Withnail & I (1987)
5/10
a study in drunkenness
29 April 2019
'Withnail & I' belongs to the category of those films in which I can appreciate many details, artistic and technical aspects, but whose watching is an unpleasant experience for me. It's been two days since I saw the movie, that is, enough time for the first impressions to settle down, and in my memory the movie remains the same. If I had to choose two phrases to characterize it, they are 'professionally crafted' and 'disgusting'. I see on IMDB that the film has a loyal following, almost a cult status, amplified by the fact that its director, Bruce Robinson, has made so far only four films, even though he crossed the 70-year-old age threshold. I've seen another one of them, the most recent, which had a somewhat similar theme (inspired by the true story of a life ruined by substance abuse), there Johnny Depp saved the movie. Here's about the same thing. A film I may have good reasons to see, but then I do not enjoy what I saw.

'Withnail & I' was made in 1987, but the story takes place in 1969, the year London was one of the two capitals of the pop culture revolution. The heroes are two actors who fail to get any decent roles and spend their time drinking themselves to death, in between rare phone calls or attempts to call their agents, living into a rented apartment which they gradually transform in a kind of a garbage can. When running out of cash to continue the liquids supply, they accept the opportunity to spend a weekend in the country, at the cottage of an uncle of one of them. From here, the film turns into a sort of comedy of situations around the culture clash between the two young people who recite theater while being in varying degrees of drunkenness and the locals who are not too happy with the guests, pigmented by a secondary intrigue which involves the uncle with homosexual tendencies not shared by the two young people.

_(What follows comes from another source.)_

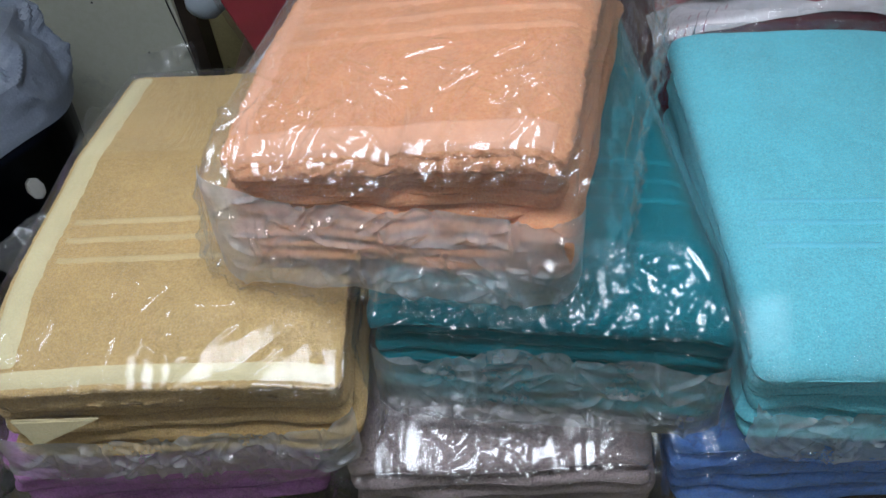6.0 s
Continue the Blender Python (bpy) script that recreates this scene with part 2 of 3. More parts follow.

It may be me, or rather my lack of resonance to certain kind of English humor, the one that only cares about characters and situations, considering that, ultimately, any story or lack of cinematic story can be labeled and placed on the shelf of absurd. As I mentioned, there are many details and memorable scenes in the movie: the ones in the car (a junk, but a Jaguar!), the confrontation with the chicken at the cottage, the final scene. Acting is first class. Richard E. Grant seems to predict Benedict Cumberbatch 2-3 decades in advance and his role in the film is a youthful version of the role of 'Can You Ever Forgive Me?'. He enjoys excellent replica from Paul McGann and Richard Griffiths. However, none of the characters creates empathy. French Nouvelle Vague films abound in similar heroes, but one can identify with them. Not here. Good acting and cinematography failed to make me overcome the sordid atmosphere, and to compensate for my lack of interest in the uninteresting story of a couple of lives wasted in drunkenness. I cannot recommend the movie.